= Exercise materials =
· · · · · · ·

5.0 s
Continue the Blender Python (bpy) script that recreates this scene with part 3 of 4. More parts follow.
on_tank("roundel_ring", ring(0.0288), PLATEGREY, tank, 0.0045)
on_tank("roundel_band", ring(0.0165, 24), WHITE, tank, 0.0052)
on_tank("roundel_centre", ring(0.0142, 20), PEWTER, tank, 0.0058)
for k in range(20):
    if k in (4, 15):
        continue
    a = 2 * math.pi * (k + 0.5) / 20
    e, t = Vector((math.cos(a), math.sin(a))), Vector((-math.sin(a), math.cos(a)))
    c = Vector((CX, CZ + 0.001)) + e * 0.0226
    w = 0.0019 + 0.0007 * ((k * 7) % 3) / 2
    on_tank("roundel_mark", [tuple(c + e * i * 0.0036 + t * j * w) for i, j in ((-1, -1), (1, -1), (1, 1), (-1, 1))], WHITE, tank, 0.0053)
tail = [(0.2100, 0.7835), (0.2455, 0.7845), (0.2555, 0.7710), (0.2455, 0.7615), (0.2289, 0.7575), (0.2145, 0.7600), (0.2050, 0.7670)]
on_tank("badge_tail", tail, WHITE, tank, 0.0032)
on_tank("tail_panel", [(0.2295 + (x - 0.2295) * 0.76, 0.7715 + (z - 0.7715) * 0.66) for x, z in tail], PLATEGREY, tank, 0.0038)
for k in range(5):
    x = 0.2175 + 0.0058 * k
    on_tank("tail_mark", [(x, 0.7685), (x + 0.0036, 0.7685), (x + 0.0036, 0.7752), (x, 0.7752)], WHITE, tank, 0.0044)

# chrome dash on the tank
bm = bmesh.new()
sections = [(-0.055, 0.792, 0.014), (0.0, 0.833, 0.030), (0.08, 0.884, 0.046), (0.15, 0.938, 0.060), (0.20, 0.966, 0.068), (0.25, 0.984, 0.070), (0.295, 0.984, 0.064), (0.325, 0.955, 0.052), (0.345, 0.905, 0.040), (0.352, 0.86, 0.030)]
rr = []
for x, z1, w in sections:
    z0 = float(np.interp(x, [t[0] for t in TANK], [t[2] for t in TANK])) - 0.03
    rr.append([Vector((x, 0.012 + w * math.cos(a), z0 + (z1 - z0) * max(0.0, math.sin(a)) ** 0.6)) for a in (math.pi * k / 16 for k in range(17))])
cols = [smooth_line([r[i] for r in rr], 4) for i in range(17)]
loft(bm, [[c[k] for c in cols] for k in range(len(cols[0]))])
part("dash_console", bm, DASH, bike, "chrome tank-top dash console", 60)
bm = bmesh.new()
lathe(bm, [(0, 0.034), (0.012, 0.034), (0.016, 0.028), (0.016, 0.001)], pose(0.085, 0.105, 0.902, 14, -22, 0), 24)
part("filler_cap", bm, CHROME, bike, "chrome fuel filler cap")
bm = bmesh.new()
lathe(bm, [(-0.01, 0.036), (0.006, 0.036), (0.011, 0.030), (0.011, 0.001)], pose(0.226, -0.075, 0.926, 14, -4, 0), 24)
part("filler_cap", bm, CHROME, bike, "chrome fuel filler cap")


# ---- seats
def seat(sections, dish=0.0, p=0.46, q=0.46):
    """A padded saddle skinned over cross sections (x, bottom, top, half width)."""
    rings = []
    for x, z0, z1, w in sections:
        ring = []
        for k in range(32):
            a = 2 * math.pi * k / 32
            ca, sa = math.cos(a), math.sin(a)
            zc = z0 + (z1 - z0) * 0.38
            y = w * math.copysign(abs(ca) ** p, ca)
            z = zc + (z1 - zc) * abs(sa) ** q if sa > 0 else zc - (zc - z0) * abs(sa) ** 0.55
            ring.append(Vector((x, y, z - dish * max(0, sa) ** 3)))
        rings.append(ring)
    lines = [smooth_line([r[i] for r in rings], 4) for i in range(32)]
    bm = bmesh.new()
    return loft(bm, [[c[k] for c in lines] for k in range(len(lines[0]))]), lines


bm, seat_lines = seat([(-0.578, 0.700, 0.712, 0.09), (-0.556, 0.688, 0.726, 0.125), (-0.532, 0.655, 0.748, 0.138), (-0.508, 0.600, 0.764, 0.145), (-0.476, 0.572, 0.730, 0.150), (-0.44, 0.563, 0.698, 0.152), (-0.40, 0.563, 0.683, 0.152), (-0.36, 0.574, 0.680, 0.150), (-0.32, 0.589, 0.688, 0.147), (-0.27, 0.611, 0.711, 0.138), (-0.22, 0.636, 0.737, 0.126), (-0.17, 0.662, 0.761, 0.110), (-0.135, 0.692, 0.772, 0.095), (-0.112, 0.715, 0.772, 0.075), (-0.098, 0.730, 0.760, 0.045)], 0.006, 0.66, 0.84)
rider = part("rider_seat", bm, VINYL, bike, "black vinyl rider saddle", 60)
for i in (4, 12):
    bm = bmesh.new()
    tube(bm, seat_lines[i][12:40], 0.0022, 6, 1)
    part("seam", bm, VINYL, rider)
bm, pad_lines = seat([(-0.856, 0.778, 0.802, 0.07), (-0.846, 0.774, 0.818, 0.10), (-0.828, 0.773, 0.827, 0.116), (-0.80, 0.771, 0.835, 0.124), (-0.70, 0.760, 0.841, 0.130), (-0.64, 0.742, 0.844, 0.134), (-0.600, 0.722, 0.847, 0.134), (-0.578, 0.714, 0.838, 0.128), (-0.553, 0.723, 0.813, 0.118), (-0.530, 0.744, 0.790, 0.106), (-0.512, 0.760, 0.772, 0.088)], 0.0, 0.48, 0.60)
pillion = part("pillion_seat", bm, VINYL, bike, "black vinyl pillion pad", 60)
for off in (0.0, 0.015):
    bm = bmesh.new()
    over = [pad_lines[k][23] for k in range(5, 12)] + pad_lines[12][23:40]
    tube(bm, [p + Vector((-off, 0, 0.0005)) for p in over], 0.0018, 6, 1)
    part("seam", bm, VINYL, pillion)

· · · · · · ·

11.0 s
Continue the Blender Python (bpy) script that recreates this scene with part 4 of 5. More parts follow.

· · · · · · ·

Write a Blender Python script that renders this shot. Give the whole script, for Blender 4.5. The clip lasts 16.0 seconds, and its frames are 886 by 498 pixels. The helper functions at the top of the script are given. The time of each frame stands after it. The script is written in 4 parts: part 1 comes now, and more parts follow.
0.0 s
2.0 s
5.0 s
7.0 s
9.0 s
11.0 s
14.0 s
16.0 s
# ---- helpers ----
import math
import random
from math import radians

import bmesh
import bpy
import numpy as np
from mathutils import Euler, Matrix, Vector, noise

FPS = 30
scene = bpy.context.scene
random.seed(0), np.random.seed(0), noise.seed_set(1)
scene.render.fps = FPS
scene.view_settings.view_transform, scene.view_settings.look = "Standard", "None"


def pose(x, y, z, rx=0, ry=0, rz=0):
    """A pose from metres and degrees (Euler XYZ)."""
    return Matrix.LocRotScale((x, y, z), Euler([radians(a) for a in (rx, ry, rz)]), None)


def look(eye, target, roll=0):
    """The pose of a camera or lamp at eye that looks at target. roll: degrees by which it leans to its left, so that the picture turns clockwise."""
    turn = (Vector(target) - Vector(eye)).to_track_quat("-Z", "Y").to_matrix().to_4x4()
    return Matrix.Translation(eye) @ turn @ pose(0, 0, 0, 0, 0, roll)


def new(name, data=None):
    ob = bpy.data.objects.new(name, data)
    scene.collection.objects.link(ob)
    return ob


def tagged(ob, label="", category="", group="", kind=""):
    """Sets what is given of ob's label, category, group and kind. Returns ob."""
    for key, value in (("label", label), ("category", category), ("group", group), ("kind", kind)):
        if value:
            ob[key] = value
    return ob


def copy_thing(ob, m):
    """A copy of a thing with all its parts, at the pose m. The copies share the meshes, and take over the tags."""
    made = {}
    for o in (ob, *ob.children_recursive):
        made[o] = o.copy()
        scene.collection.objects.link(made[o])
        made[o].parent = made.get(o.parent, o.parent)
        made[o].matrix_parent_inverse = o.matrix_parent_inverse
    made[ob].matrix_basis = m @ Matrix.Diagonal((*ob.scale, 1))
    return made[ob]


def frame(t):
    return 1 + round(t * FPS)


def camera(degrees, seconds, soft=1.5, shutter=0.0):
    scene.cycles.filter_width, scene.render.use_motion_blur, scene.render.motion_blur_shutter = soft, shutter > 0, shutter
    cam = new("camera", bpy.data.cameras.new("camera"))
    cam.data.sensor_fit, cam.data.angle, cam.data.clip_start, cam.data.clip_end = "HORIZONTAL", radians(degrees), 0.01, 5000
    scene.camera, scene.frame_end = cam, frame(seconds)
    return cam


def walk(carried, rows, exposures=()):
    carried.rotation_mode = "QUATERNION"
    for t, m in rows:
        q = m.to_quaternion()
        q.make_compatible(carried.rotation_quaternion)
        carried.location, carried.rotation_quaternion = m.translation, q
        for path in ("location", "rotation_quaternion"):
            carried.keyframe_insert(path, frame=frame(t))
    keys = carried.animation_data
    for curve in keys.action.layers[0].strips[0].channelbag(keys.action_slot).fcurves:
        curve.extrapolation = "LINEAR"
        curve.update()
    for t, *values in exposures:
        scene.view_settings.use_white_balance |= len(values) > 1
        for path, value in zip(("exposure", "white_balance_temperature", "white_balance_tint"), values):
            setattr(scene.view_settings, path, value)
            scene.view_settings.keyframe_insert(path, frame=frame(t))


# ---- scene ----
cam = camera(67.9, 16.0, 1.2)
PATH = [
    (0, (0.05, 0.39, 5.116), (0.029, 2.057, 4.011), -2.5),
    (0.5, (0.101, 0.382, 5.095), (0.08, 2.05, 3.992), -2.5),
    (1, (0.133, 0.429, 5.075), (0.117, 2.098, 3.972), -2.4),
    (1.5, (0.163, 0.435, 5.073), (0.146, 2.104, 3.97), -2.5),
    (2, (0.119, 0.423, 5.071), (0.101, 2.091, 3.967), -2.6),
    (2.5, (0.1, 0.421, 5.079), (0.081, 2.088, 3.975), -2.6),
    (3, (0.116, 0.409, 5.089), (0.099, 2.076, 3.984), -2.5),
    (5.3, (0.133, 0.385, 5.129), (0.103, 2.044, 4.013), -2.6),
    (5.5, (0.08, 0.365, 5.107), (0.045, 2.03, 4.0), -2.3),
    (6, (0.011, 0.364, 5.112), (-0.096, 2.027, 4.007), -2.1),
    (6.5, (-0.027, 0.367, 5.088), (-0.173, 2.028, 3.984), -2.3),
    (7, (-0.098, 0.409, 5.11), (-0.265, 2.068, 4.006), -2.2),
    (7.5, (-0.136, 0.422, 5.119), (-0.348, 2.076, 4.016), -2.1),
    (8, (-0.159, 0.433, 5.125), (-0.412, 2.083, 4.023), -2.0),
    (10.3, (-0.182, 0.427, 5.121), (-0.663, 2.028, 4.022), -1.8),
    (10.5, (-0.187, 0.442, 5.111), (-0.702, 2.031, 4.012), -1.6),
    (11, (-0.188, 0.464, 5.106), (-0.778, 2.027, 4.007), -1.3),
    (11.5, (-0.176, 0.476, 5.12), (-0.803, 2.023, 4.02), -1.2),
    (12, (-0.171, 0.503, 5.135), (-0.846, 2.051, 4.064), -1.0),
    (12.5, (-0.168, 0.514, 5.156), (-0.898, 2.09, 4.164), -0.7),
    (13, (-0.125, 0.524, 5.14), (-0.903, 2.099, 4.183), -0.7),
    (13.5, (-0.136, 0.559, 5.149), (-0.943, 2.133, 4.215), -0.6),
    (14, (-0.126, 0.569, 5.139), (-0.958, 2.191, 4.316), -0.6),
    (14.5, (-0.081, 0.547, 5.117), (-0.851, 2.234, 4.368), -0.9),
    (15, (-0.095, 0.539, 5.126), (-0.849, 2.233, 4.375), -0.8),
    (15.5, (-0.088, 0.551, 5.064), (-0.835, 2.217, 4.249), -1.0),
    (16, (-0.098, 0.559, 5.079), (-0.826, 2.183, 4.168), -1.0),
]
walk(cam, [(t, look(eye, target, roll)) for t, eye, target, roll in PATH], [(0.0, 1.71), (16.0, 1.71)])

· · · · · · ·

= Aim of the task =
Solely the line containing "for t, *values", the line containing "scene.view_settings.keyframe_insert(path, frame=frame(t))", and the lines between them are to be given again, exactly as written.

= Solution to this exercise =
    for t, *values in exposures:
        scene.view_settings.use_white_balance |= len(values) > 1
        for path, value in zip(("exposure", "white_balance_temperature", "white_balance_tint"), values):
            setattr(scene.view_settings, path, value)
            scene.view_settings.keyframe_insert(path, frame=frame(t))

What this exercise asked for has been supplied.